- INSTRUCTION -
Skip the pictures. Transcribe the rest of the data below without changing a word.

═════ DATASET EXCERPT

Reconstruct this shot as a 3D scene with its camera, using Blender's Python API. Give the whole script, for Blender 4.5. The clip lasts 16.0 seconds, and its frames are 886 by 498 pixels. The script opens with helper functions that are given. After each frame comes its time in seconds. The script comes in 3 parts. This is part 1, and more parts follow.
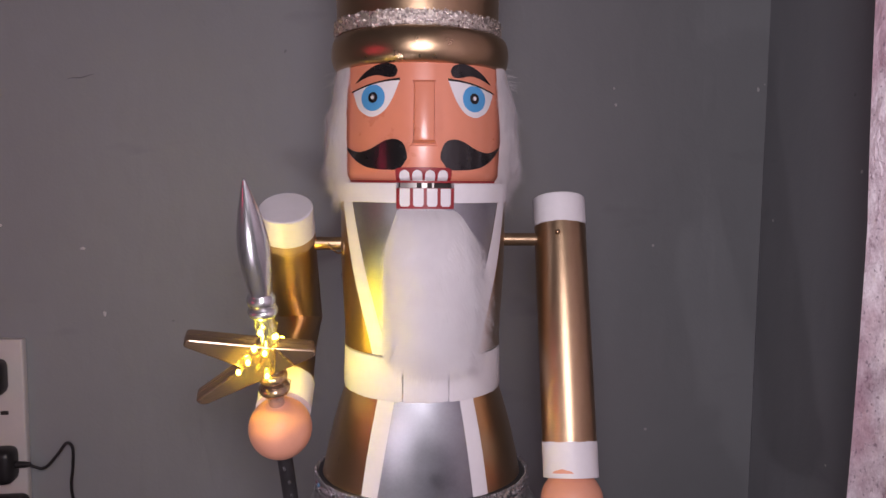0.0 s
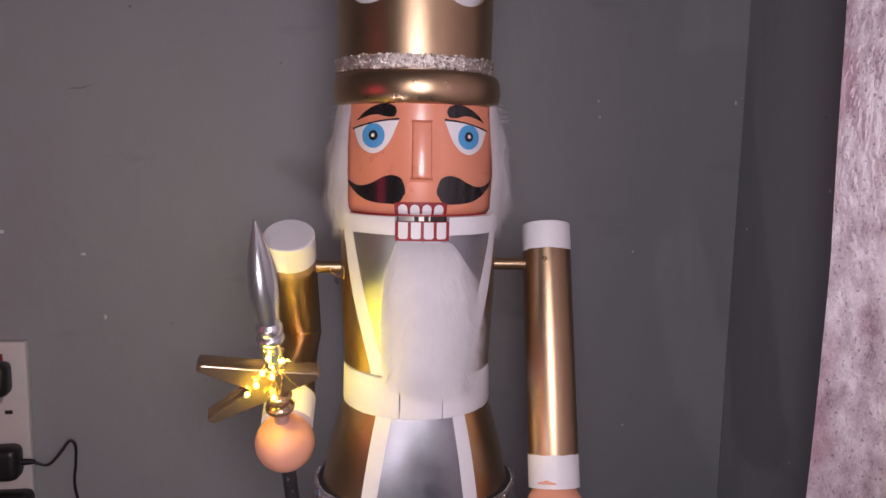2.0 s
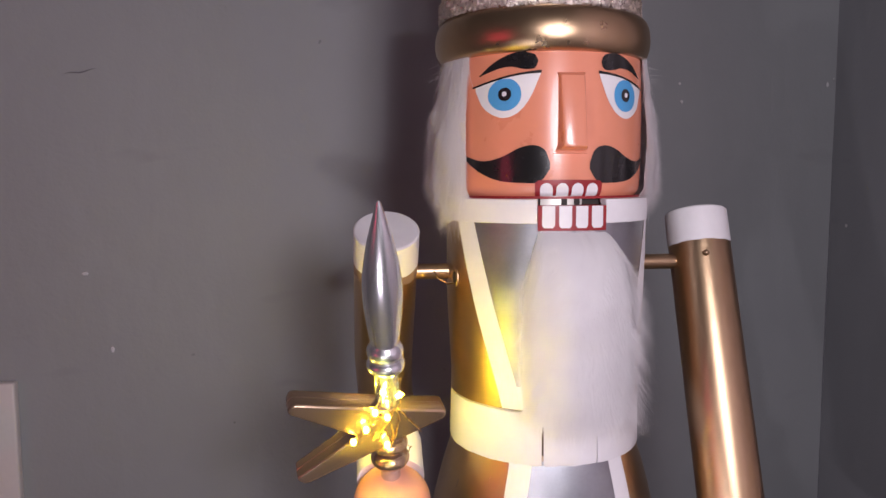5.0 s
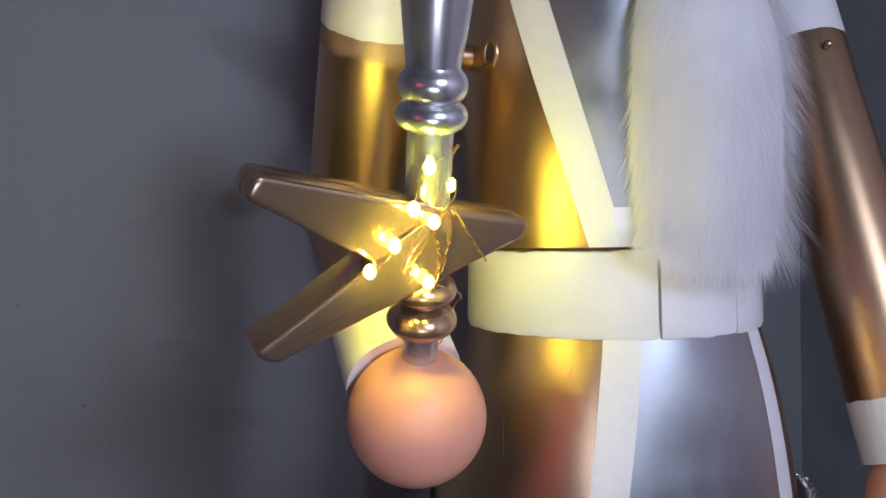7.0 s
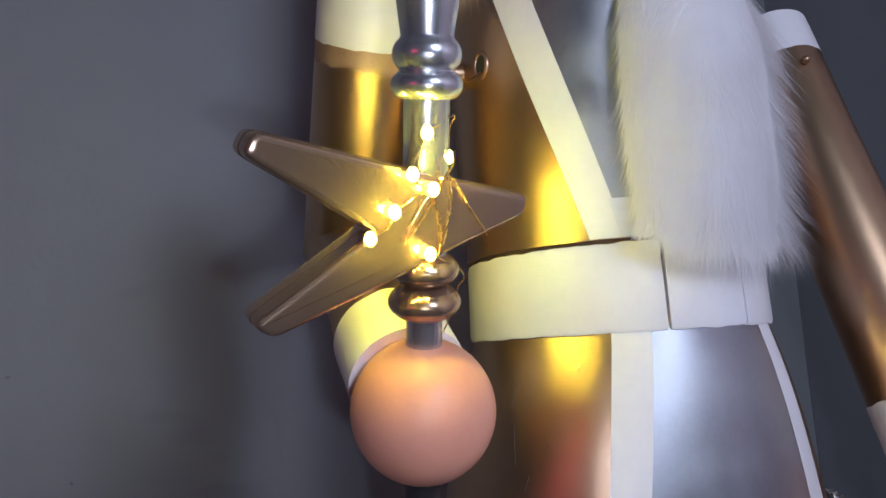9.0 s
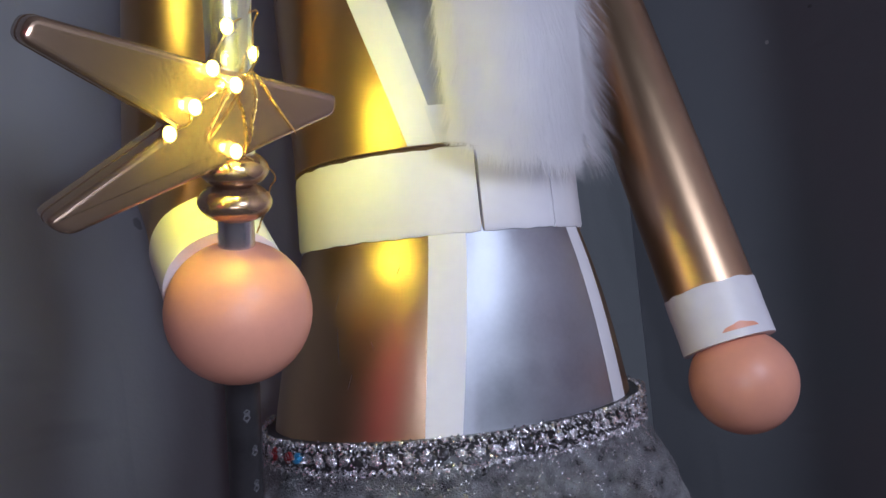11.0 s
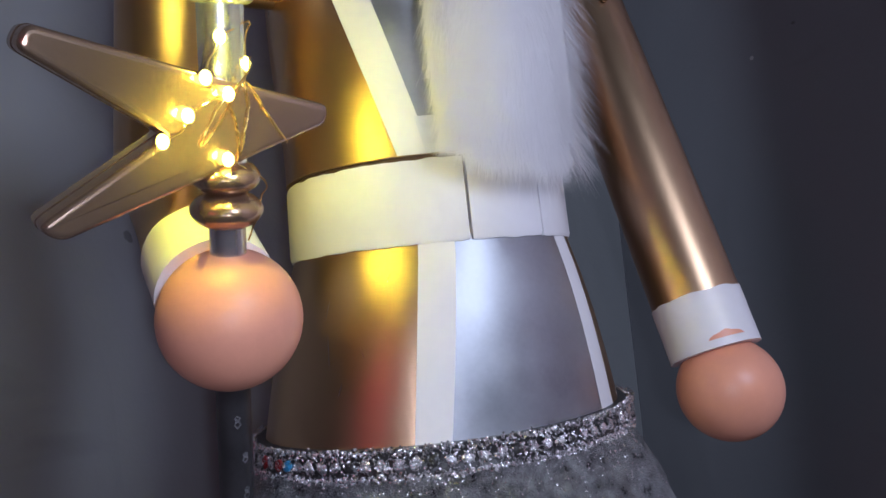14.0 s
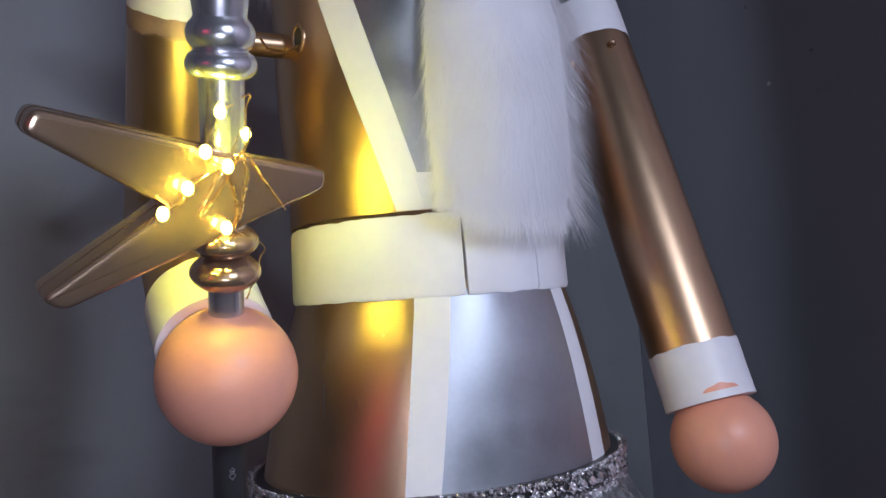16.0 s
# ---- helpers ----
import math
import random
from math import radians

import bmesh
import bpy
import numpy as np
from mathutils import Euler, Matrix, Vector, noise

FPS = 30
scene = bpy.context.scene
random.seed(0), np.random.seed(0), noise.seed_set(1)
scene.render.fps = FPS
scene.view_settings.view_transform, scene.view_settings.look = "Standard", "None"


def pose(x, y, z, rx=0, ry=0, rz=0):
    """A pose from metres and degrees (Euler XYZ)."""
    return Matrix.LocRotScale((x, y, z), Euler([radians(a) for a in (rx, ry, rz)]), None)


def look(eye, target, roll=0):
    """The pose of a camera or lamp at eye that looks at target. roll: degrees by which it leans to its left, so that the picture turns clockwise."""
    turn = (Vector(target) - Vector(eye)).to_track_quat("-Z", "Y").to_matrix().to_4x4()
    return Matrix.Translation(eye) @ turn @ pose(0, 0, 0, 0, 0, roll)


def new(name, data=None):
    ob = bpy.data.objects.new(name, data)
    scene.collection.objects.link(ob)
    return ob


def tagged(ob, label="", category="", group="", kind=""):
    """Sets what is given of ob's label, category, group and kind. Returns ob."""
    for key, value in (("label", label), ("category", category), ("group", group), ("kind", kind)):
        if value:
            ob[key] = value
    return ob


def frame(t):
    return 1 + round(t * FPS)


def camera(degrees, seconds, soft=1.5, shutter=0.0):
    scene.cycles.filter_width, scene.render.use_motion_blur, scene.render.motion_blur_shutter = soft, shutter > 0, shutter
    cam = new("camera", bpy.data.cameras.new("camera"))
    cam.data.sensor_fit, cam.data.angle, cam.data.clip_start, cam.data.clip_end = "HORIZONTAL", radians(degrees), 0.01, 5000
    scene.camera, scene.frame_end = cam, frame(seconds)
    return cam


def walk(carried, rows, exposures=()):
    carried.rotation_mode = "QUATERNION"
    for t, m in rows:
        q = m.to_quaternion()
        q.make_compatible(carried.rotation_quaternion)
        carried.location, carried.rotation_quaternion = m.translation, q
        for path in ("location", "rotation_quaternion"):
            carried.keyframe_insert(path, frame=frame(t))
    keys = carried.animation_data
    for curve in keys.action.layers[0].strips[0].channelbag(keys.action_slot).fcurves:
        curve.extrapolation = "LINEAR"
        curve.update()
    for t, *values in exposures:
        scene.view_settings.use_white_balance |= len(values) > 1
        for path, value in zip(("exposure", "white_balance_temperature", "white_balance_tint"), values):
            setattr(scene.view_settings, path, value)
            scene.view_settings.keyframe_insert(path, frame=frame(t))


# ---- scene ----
cam = camera(61.0, 16.0)
PATH = [
    (0, (-0.016, -0.784, 0.829), (0.082, 1.206, 0.65), 0.5),
    (0.5, (-0.019, -0.781, 0.832), (0.072, 1.209, 0.653), 0.5),
    (1, (-0.022, -0.787, 0.838), (0.072, 1.202, 0.653), 0.5),
    (1.5, (-0.026, -0.8, 0.851), (0.086, 1.186, 0.641), 0.9),
    (2, (-0.034, -0.825, 0.892), (0.117, 1.153, 0.635), 1.1),
    (2.5, (-0.042, -0.841, 0.92), (0.145, 1.132, 0.648), 1.4),
    (3, (-0.045, -0.845, 0.936), (0.163, 1.128, 0.687), 1.7),
    (3.5, (-0.049, -0.839, 0.942), (0.164, 1.141, 0.757), 1.8),
    (4, (-0.051, -0.829, 0.943), (0.173, 1.153, 0.794), 1.7),
    (4.5, (-0.09, -0.77, 0.914), (0.147, 1.209, 0.75), 1.0),
    (5, (-0.168, -0.637, 0.843), (0.083, 1.338, 0.657), -0.2),
    (5.2, (-0.193, -0.582, 0.812), (0.102, 1.388, 0.634), -0.5),
    (7.3, (-0.229, -0.374, 0.659), (0.423, 1.517, 0.67), -1.3),
    (7.5, (-0.22, -0.368, 0.65), (0.397, 1.534, 0.714), -1.4),
    (8, (-0.223, -0.348, 0.621), (0.408, 1.542, 0.797), -2.9),
    (8.5, (-0.227, -0.357, 0.623), (0.411, 1.527, 0.837), -3.3),
    (9, (-0.231, -0.373, 0.617), (0.431, 1.497, 0.87), -3.5),
    (9.5, (-0.217, -0.393, 0.609), (0.535, 1.447, 0.83), -3.7),
    (10, (-0.213, -0.387, 0.6), (0.676, 1.401, 0.721), -4.2),
    (12.5, (-0.216, -0.388, 0.595), (0.782, 1.344, 0.664), -5.8),
    (13, (-0.214, -0.39, 0.594), (0.777, 1.346, 0.67), -5.6),
    (13.5, (-0.211, -0.393, 0.591), (0.762, 1.352, 0.692), -5.5),
    (14, (-0.216, -0.391, 0.592), (0.783, 1.338, 0.713), -5.6),
    (14.5, (-0.214, -0.394, 0.59), (0.773, 1.339, 0.736), -5.8),
    (15, (-0.22, -0.39, 0.595), (0.8, 1.326, 0.724), -5.7),
    (15.5, (-0.213, -0.394, 0.588), (0.764, 1.344, 0.751), -5.3),
    (16, (-0.208, -0.406, 0.621), (0.743, 1.35, 0.729), -4.0),
]
walk(cam, [(t, look(eye, target, roll)) for t, eye, target, roll in PATH],
     [(0, 0.24, 6800, 27), (4.5, 0.29, 6800, 27), (4.9, 0.46, 6750, 24), (5.2, 0.42, 6500, 22), (7.3, 0.01, 5450, 14), (9.5, -0.02, 5450, 14), (16, 0.02, 5400, 14)])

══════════

- OUTPUT -
Reconstruct this shot as a 3D scene with its camera, using Blender's Python API. Give the whole script, for Blender 4.5. The clip lasts 16.0 seconds, and its frames are 886 by 498 pixels. The script opens with helper functions that are given. After each frame comes its time in seconds. The script comes in 3 parts. This is part 1, and more parts follow.
0.0 s
2.0 s
5.0 s
7.0 s
9.0 s
11.0 s
14.0 s
16.0 s
# ---- helpers ----
import math
import random
from math import radians

import bmesh
import bpy
import numpy as np
from mathutils import Euler, Matrix, Vector, noise

FPS = 30
scene = bpy.context.scene
random.seed(0), np.random.seed(0), noise.seed_set(1)
scene.render.fps = FPS
scene.view_settings.view_transform, scene.view_settings.look = "Standard", "None"


def pose(x, y, z, rx=0, ry=0, rz=0):
    """A pose from metres and degrees (Euler XYZ)."""
    return Matrix.LocRotScale((x, y, z), Euler([radians(a) for a in (rx, ry, rz)]), None)


def look(eye, target, roll=0):
    """The pose of a camera or lamp at eye that looks at target. roll: degrees by which it leans to its left, so that the picture turns clockwise."""
    turn = (Vector(target) - Vector(eye)).to_track_quat("-Z", "Y").to_matrix().to_4x4()
    return Matrix.Translation(eye) @ turn @ pose(0, 0, 0, 0, 0, roll)


def new(name, data=None):
    ob = bpy.data.objects.new(name, data)
    scene.collection.objects.link(ob)
    return ob


def tagged(ob, label="", category="", group="", kind=""):
    """Sets what is given of ob's label, category, group and kind. Returns ob."""
    for key, value in (("label", label), ("category", category), ("group", group), ("kind", kind)):
        if value:
            ob[key] = value
    return ob


def frame(t):
    return 1 + round(t * FPS)


def camera(degrees, seconds, soft=1.5, shutter=0.0):
    scene.cycles.filter_width, scene.render.use_motion_blur, scene.render.motion_blur_shutter = soft, shutter > 0, shutter
    cam = new("camera", bpy.data.cameras.new("camera"))
    cam.data.sensor_fit, cam.data.angle, cam.data.clip_start, cam.data.clip_end = "HORIZONTAL", radians(degrees), 0.01, 5000
    scene.camera, scene.frame_end = cam, frame(seconds)
    return cam


def walk(carried, rows, exposures=()):
    carried.rotation_mode = "QUATERNION"
    for t, m in rows:
        q = m.to_quaternion()
        q.make_compatible(carried.rotation_quaternion)
        carried.location, carried.rotation_quaternion = m.translation, q
        for path in ("location", "rotation_quaternion"):
            carried.keyframe_insert(path, frame=frame(t))
    keys = carried.animation_data
    for curve in keys.action.layers[0].strips[0].channelbag(keys.action_slot).fcurves:
        curve.extrapolation = "LINEAR"
        curve.update()
    for t, *values in exposures:
        scene.view_settings.use_white_balance |= len(values) > 1
        for path, value in zip(("exposure", "white_balance_temperature", "white_balance_tint"), values):
            setattr(scene.view_settings, path, value)
            scene.view_settings.keyframe_insert(path, frame=frame(t))


# ---- scene ----
cam = camera(61.0, 16.0)
PATH = [
    (0, (-0.016, -0.784, 0.829), (0.082, 1.206, 0.65), 0.5),
    (0.5, (-0.019, -0.781, 0.832), (0.072, 1.209, 0.653), 0.5),
    (1, (-0.022, -0.787, 0.838), (0.072, 1.202, 0.653), 0.5),
    (1.5, (-0.026, -0.8, 0.851), (0.086, 1.186, 0.641), 0.9),
    (2, (-0.034, -0.825, 0.892), (0.117, 1.153, 0.635), 1.1),
    (2.5, (-0.042, -0.841, 0.92), (0.145, 1.132, 0.648), 1.4),
    (3, (-0.045, -0.845, 0.936), (0.163, 1.128, 0.687), 1.7),
    (3.5, (-0.049, -0.839, 0.942), (0.164, 1.141, 0.757), 1.8),
    (4, (-0.051, -0.829, 0.943), (0.173, 1.153, 0.794), 1.7),
    (4.5, (-0.09, -0.77, 0.914), (0.147, 1.209, 0.75), 1.0),
    (5, (-0.168, -0.637, 0.843), (0.083, 1.338, 0.657), -0.2),
    (5.2, (-0.193, -0.582, 0.812), (0.102, 1.388, 0.634), -0.5),
    (7.3, (-0.229, -0.374, 0.659), (0.423, 1.517, 0.67), -1.3),
    (7.5, (-0.22, -0.368, 0.65), (0.397, 1.534, 0.714), -1.4),
    (8, (-0.223, -0.348, 0.621), (0.408, 1.542, 0.797), -2.9),
    (8.5, (-0.227, -0.357, 0.623), (0.411, 1.527, 0.837), -3.3),
    (9, (-0.231, -0.373, 0.617), (0.431, 1.497, 0.87), -3.5),
    (9.5, (-0.217, -0.393, 0.609), (0.535, 1.447, 0.83), -3.7),
    (10, (-0.213, -0.387, 0.6), (0.676, 1.401, 0.721), -4.2),
    (12.5, (-0.216, -0.388, 0.595), (0.782, 1.344, 0.664), -5.8),
    (13, (-0.214, -0.39, 0.594), (0.777, 1.346, 0.67), -5.6),
    (13.5, (-0.211, -0.393, 0.591), (0.762, 1.352, 0.692), -5.5),
    (14, (-0.216, -0.391, 0.592), (0.783, 1.338, 0.713), -5.6),
    (14.5, (-0.214, -0.394, 0.59), (0.773, 1.339, 0.736), -5.8),
    (15, (-0.22, -0.39, 0.595), (0.8, 1.326, 0.724), -5.7),
    (15.5, (-0.213, -0.394, 0.588), (0.764, 1.344, 0.751), -5.3),
    (16, (-0.208, -0.406, 0.621), (0.743, 1.35, 0.729), -4.0),
]
walk(cam, [(t, look(eye, target, roll)) for t, eye, target, roll in PATH],
     [(0, 0.24, 6800, 27), (4.5, 0.29, 6800, 27), (4.9, 0.46, 6750, 24), (5.2, 0.42, 6500, 22), (7.3, 0.01, 5450, 14), (9.5, -0.02, 5450, 14), (16, 0.02, 5400, 14)])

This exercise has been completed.